Wed, December 01 2010
For two days this week, a wide range of interested parties — farmers, environmentalists, Maori, orchardists, food processors, winegrowers, central and local government officials, consultants and others — were convened by the HB Regional Council to chart a course for the region’s water management.
Everyone was on their best behaviour, and the result, at one level, was heaps of healthy interchange. Water users said comforting words about sustainability and best practices. Environmentalists responded by pocketing their grenades.
That said, the structure and process of the symposium was designed to round off the sharp edges. And so the issues that generate the most controversy — whether water will eventually be priced, how to “value” non-production benefits of water and waterways, intensification of land use as a threat to water quality — tended to be graciously noted, but not really debated. One had the feeling that many participants were keeping their powder dry.
I guess that’s understandable at this sort of “get to know you” session (although it was hardly a “first date” for many of the protagonists). I’m sure every participant gathered some useful takeaways and more informed perspectives. And that’s no minor accomplishment.
In one of the last sessions of the symposium, our table groups were asked to define “progress” with respect to managing water, what might be the barriers to progress, and how progress might be promoted or enforced. I’d say our group was fairly representative of the ten or so others in composition and observations.

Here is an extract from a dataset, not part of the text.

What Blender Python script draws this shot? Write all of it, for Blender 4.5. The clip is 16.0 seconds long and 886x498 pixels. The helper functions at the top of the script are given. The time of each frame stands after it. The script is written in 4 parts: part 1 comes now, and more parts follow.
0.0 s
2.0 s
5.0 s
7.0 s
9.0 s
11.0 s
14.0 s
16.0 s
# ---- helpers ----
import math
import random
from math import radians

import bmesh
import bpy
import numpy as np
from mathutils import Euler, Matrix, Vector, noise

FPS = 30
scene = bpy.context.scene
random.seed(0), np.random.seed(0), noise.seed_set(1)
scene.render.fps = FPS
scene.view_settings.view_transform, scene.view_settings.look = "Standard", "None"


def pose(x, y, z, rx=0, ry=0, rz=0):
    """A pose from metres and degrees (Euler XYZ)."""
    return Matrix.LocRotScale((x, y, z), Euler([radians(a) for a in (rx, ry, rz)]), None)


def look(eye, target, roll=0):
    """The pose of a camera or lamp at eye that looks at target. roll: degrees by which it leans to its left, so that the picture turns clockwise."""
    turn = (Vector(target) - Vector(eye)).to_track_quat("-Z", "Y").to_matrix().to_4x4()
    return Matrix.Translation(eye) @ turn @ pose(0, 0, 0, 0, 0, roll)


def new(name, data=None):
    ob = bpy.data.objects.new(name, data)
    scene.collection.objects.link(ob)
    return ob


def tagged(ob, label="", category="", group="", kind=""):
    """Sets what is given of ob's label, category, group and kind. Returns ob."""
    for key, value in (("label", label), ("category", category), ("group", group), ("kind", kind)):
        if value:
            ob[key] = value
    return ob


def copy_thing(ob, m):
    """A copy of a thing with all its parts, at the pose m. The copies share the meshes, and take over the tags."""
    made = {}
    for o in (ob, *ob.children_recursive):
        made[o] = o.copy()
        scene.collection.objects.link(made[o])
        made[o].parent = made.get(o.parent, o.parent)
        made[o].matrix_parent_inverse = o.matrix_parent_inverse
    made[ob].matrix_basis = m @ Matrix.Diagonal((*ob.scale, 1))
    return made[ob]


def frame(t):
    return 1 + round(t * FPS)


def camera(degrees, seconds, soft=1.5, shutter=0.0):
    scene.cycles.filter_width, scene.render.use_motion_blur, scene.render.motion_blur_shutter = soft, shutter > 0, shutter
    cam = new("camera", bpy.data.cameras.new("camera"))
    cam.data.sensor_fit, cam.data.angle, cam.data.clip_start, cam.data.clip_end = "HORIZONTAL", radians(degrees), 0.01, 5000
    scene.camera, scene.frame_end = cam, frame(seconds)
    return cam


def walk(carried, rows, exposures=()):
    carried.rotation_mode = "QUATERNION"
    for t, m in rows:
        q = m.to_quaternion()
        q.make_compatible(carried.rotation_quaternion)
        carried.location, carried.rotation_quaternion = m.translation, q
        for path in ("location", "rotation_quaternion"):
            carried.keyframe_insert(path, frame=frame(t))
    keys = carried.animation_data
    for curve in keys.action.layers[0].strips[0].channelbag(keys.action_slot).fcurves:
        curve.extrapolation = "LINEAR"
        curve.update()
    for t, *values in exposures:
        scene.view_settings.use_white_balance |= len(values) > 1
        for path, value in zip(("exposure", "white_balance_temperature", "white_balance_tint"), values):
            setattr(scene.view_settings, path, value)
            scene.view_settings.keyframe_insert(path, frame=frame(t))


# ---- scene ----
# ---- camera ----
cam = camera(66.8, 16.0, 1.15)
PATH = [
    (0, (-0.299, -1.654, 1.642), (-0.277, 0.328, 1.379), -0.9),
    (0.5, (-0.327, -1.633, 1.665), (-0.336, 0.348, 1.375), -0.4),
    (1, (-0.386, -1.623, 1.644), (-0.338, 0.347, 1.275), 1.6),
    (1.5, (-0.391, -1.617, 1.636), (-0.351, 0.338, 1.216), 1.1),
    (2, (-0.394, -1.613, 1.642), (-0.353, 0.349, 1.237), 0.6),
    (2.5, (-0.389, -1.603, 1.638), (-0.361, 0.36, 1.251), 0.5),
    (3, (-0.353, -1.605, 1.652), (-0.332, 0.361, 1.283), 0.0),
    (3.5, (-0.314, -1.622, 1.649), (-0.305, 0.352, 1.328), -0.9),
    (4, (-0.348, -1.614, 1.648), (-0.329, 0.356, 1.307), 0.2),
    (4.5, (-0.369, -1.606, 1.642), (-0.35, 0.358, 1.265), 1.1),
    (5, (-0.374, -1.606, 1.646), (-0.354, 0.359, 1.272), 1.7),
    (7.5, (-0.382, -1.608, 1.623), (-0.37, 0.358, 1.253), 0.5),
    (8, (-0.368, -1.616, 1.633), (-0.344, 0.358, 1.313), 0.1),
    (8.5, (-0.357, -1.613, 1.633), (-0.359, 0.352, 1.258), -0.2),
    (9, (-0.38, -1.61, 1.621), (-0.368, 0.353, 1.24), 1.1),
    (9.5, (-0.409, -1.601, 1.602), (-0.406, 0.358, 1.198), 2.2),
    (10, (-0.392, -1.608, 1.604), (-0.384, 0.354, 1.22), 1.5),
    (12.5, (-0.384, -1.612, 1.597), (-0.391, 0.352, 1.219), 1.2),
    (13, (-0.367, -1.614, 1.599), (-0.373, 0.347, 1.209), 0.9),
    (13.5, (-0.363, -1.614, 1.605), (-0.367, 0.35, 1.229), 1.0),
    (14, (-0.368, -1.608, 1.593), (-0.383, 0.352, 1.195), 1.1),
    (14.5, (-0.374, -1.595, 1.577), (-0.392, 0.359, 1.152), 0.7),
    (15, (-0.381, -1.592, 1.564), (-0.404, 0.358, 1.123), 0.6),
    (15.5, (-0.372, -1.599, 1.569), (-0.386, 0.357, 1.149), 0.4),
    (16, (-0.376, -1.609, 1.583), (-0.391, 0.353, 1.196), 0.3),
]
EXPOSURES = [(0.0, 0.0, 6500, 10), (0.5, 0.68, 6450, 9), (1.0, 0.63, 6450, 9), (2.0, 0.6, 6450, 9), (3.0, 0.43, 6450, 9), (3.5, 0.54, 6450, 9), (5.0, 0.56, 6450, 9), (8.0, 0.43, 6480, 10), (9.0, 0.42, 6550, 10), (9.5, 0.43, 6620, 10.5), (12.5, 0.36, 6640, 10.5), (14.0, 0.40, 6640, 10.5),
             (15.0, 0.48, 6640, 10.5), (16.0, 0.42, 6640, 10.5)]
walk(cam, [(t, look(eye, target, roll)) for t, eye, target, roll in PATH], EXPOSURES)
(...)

We consisted of a regional councillor, an
environmental educator, a prominent CHB farmer, the rep of a
major food processor, and myself.
To give you a flavour of the sentiments in the room, here are the observations we made regarding defining progress …

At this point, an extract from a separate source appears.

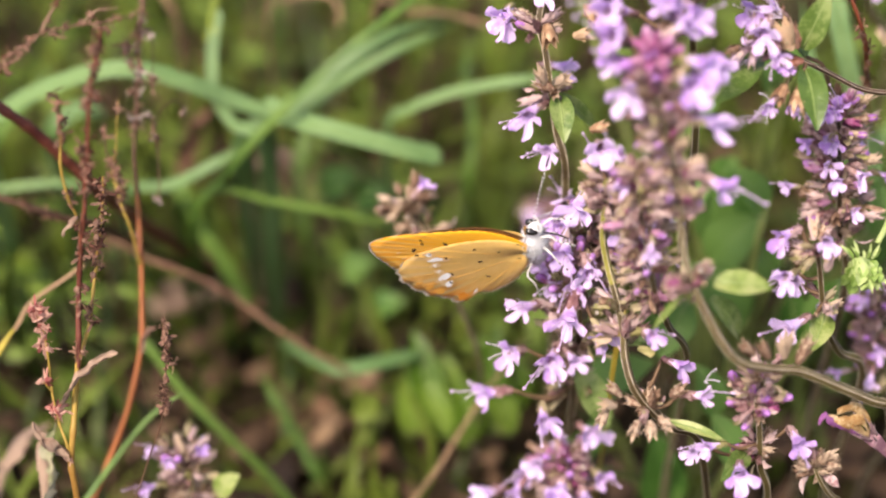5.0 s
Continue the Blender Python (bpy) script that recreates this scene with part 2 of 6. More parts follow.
def style_mesh(seed):
    r = random.Random(seed)
    bm = bmesh.new()
    end = Vector((r.uniform(-0.6, 0.6), r.uniform(0.4, 1.4), r.uniform(3.4, 5.2))) * MM
    tube(bm, spline([(0, 0.4 * MM, -1 * MM), (0, 0.8 * MM, 1.2 * MM), end], 4), 0.07 * MM, 5)
    ball(bm, end, (0.2 * MM, 0.2 * MM, 0.24 * MM), u=6, v=5)
    for k in range(3):
        tip = Vector((r.uniform(-1.2, 1.2), r.uniform(-0.3, 1.3), r.uniform(1.4, 2.4))) * MM
        tube(bm, [Vector((0, 0.2 * MM, -0.5 * MM)), tip * 0.6, tip], 0.045 * MM, 4)
        ball(bm, tip, (0.15 * MM, 0.13 * MM, 0.13 * MM), u=6, v=4)
    return mesh_of("style", bm, STYLE)


def calyx_mesh(seed, mat, wide=1.0, dry=False):
    """A ribbed tube with five fine pointed teeth, foot at the origin."""
    r = random.Random(seed)
    bm = bmesh.new()
    rings = []
    n = 10
    for s in (0.0, 0.2, 0.55, 1.0):
        rad = (0.26 + (0.32 + (0.20 if dry else 0)) * s ** 0.6) * wide * MM
        rings.append([bm.verts.new((rad * (1.10 if k % 2 else 0.90) * math.cos(math.tau * k / n), rad * (1.10 if k % 2 else 0.90) * math.sin(math.tau * k / n), 2.3 * s * MM)) for k in range(n)])
    for a, b in zip(rings, rings[1:]):
        for k in range(n):
            bm.faces.new((a[k], a[(k + 1) % n], b[(k + 1) % n], b[k]))
    top = rings[-1]
    for k in range(0, n, 2):
        out = 1.2 + (0.9 if dry else 0.3) * r.random()
        mid = (top[k].co + top[(k + 2) % n].co) / 2
        tip = bm.verts.new(Vector((mid.x * out, mid.y * out, (3.1 + 1.0 * r.random()) * MM)))
        bm.faces.new((top[k], top[(k + 1) % n], tip))
        bm.faces.new((top[(k + 1) % n], top[(k + 2) % n], tip))
    # bristles along the ribs
    for k in range(n):
        for lo, hi in ((0, 1), (1, 2), (2, 3)):
            if r.random() < 0.6:
                a, b = rings[lo][k], rings[hi][k]
                q = a.co.lerp(b.co, r.uniform(0.3, 0.7))
                d = Vector((q.x, q.y, 0)).normalized() * r.uniform(0.15, 0.45) * MM
                bm.faces.new((a, b, bm.verts.new(q + d + Vector((0, 0, r.uniform(0, 0.3) * MM)))))
    return mesh_of("calyx", bm, mat)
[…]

• Positive environmental trends, scientifically documented;
• Better financial return off our land resource;
• Less contentiousness in the regulatory/consenting process;
• Widespread adoption of best practices for land and water use, in accordance with conditions embedded in consents;
• Steadily higher degree of self-management associated with improved environmental trends and best practice adoption.
The obstacles we saw …
• Incomplete knowledge with respect to water usage & supply and environmental impacts;
• Entrenched partisans, unwilling to change or collaborate;
• Long duration of many existing consents, which could impede adoption of better approaches;
• Policies/regulations being too prescriptive and insufficiently flexible to allow adaptation to change, unique circumstances, or unintended consequences;
• Impatience regarding longer cycles associated with recovering on-farm capital investments, changing farming practices, and getting council response to “early warnings” in the environment.
How to promote/ensure progress …
• Much more transparency regarding land and water use, abetted by water metering data and best practice audits;
• More intensive monitoring of environmental conditions, so as to earn the confidence of those concerned with ecosystem health and recreational values;
• Review clauses in longer term consents;
• All supported by a robust review process.
For me, one of the key exchanges occurred when water protection advocate David Renouf raised a concern about the long lag time between early clear signals that water quality and ecosystems were being compromised and eventual policy and regulatory action by the Council. Responding to him was Morgan Williams, for ten years NZ’s Parliamentary Commissioner for the Environment. He made a strong statement in support of councils taking a more precautionary approach … not waiting for scientists to study interminably and attempt to eliminate all uncertainty.
Amen! Without discounting the importance of sound science, having watched the HBRC in this context in recent years, I’m totally supportive of both the question and the response!
Finally, a comment was raised from the floor at the very end that might have taken a bit of wind out of the sails and was not effectively rejoined.
The commenter asserted there were no incentives to force action on resolving these water issues, and worried that the initiative would flounder.
I disagree, and think there are at least four reasons why our region will drive forward to craft a better (for all parties) water management regime.
First, in our most significant catchments in terms of farm production, effectively no new consents will be granted and, indeed, in cases where consents lapse with water unused, those allocations will be withdrawn.
Second, farmers eagerly want water harvesting in the region.
These two economic drivers will force the issue. Whether in the direction of widely agreed solutions remains to be seen, but the issue will not sit still.
Third, the HBRC itself has major political incentive to lead on the issue. First because of growing impatience from all players concerned about our water resource; but at least as importantly, because central government is clearly demanding action … or else (as we have seen in Canterbury, national policies, EPA, etc)!
And fourth, the numerous Treaty settlements in process in the Bay will enhance the role of Maori in resource decision-making, in a framework that is more than merely “advisory.” This will strengthen the voice calling for change in water management.
In short, this train has left the station and is gathering steam.
From an environmental perspective, the challenge is to capitalise on a process that, although triggered by other economic and political interests, puts into play environmental issues that might otherwise be ignored or deferred. It’s a process that will need to come to terms with environmental values … or wither.